EXERCISE OBJECTIVE: Write the entries below out again exactly; any picture in them stays out.

INPUT RECORDS:
----
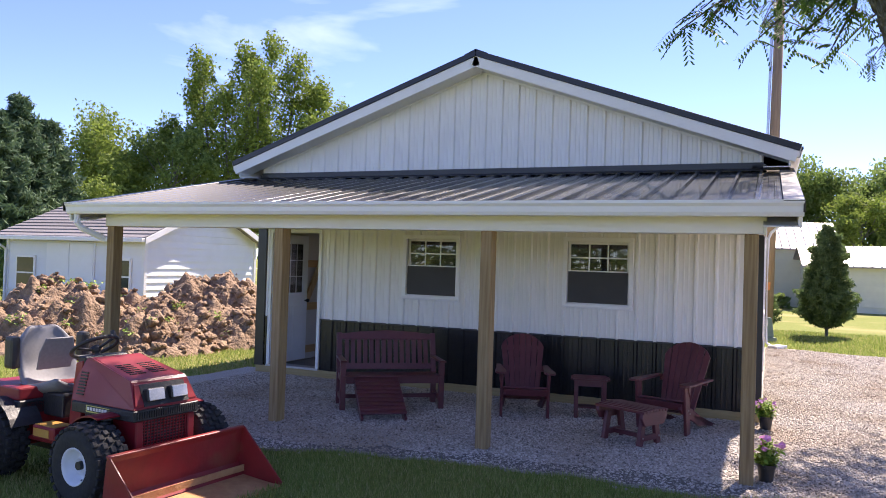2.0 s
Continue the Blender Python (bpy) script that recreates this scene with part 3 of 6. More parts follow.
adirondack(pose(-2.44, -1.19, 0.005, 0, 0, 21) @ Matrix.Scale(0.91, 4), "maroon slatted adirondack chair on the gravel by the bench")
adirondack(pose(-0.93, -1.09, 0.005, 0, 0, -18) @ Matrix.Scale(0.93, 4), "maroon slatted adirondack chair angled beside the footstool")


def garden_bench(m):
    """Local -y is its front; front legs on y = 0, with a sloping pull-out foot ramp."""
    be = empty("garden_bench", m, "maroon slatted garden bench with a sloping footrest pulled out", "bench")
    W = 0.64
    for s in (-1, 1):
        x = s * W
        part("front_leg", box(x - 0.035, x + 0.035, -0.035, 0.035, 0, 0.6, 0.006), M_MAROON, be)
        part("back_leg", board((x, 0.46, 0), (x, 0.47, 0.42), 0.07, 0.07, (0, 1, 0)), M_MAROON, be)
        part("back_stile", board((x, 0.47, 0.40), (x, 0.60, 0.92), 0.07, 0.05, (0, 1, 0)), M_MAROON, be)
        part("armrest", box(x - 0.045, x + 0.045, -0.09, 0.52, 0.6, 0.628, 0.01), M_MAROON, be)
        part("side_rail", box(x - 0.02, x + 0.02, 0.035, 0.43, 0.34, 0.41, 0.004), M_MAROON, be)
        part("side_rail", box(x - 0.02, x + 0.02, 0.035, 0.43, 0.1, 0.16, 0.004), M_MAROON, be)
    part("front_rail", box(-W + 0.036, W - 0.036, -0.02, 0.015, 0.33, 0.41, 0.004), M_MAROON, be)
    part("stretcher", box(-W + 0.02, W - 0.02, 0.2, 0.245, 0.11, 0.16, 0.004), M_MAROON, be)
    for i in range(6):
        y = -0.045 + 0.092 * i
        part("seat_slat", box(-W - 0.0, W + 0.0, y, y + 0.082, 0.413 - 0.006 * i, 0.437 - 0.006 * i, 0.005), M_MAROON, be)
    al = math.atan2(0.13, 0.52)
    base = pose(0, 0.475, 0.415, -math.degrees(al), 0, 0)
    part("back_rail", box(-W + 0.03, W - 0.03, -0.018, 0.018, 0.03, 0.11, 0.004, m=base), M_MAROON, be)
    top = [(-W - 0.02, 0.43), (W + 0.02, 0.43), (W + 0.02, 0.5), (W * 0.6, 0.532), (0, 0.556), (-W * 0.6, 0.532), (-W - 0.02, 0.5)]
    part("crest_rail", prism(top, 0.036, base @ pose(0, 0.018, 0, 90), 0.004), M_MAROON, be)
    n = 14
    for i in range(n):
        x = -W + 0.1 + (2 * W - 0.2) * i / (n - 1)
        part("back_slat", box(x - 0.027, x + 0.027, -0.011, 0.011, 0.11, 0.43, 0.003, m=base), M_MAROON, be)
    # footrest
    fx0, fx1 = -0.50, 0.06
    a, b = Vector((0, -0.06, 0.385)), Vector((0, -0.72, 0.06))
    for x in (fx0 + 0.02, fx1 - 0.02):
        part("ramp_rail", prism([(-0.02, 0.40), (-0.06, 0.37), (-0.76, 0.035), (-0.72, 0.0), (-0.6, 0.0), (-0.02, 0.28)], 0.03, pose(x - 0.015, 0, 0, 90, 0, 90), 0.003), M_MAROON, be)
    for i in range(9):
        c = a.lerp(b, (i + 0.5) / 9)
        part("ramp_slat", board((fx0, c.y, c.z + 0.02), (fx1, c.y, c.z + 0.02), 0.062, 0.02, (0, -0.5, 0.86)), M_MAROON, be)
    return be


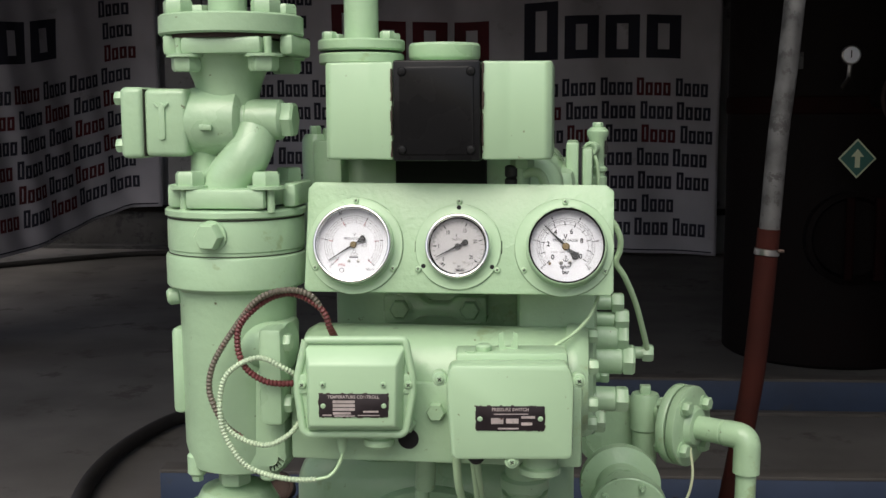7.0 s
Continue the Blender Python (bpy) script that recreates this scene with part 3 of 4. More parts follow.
----
EXPECTED ANSWER:
2.0 s
Continue the Blender Python (bpy) script that recreates this scene with part 3 of 6. More parts follow.
adirondack(pose(-2.44, -1.19, 0.005, 0, 0, 21) @ Matrix.Scale(0.91, 4), "maroon slatted adirondack chair on the gravel by the bench")
adirondack(pose(-0.93, -1.09, 0.005, 0, 0, -18) @ Matrix.Scale(0.93, 4), "maroon slatted adirondack chair angled beside the footstool")


def garden_bench(m):
    """Local -y is its front; front legs on y = 0, with a sloping pull-out foot ramp."""
    be = empty("garden_bench", m, "maroon slatted garden bench with a sloping footrest pulled out", "bench")
    W = 0.64
    for s in (-1, 1):
        x = s * W
        part("front_leg", box(x - 0.035, x + 0.035, -0.035, 0.035, 0, 0.6, 0.006), M_MAROON, be)
        part("back_leg", board((x, 0.46, 0), (x, 0.47, 0.42), 0.07, 0.07, (0, 1, 0)), M_MAROON, be)
        part("back_stile", board((x, 0.47, 0.40), (x, 0.60, 0.92), 0.07, 0.05, (0, 1, 0)), M_MAROON, be)
        part("armrest", box(x - 0.045, x + 0.045, -0.09, 0.52, 0.6, 0.628, 0.01), M_MAROON, be)
        part("side_rail", box(x - 0.02, x + 0.02, 0.035, 0.43, 0.34, 0.41, 0.004), M_MAROON, be)
        part("side_rail", box(x - 0.02, x + 0.02, 0.035, 0.43, 0.1, 0.16, 0.004), M_MAROON, be)
    part("front_rail", box(-W + 0.036, W - 0.036, -0.02, 0.015, 0.33, 0.41, 0.004), M_MAROON, be)
    part("stretcher", box(-W + 0.02, W - 0.02, 0.2, 0.245, 0.11, 0.16, 0.004), M_MAROON, be)
    for i in range(6):
        y = -0.045 + 0.092 * i
        part("seat_slat", box(-W - 0.0, W + 0.0, y, y + 0.082, 0.413 - 0.006 * i, 0.437 - 0.006 * i, 0.005), M_MAROON, be)
    al = math.atan2(0.13, 0.52)
    base = pose(0, 0.475, 0.415, -math.degrees(al), 0, 0)
    part("back_rail", box(-W + 0.03, W - 0.03, -0.018, 0.018, 0.03, 0.11, 0.004, m=base), M_MAROON, be)
    top = [(-W - 0.02, 0.43), (W + 0.02, 0.43), (W + 0.02, 0.5), (W * 0.6, 0.532), (0, 0.556), (-W * 0.6, 0.532), (-W - 0.02, 0.5)]
    part("crest_rail", prism(top, 0.036, base @ pose(0, 0.018, 0, 90), 0.004), M_MAROON, be)
    n = 14
    for i in range(n):
        x = -W + 0.1 + (2 * W - 0.2) * i / (n - 1)
        part("back_slat", box(x - 0.027, x + 0.027, -0.011, 0.011, 0.11, 0.43, 0.003, m=base), M_MAROON, be)
    # footrest
    fx0, fx1 = -0.50, 0.06
    a, b = Vector((0, -0.06, 0.385)), Vector((0, -0.72, 0.06))
    for x in (fx0 + 0.02, fx1 - 0.02):
        part("ramp_rail", prism([(-0.02, 0.40), (-0.06, 0.37), (-0.76, 0.035), (-0.72, 0.0), (-0.6, 0.0), (-0.02, 0.28)], 0.03, pose(x - 0.015, 0, 0, 90, 0, 90), 0.003), M_MAROON, be)
    for i in range(9):
        c = a.lerp(b, (i + 0.5) / 9)
        part("ramp_slat", board((fx0, c.y, c.z + 0.02), (fx1, c.y, c.z + 0.02), 0.062, 0.02, (0, -0.5, 0.86)), M_MAROON, be)
    return be


7.0 s
Continue the Blender Python (bpy) script that recreates this scene with part 3 of 4. More parts follow.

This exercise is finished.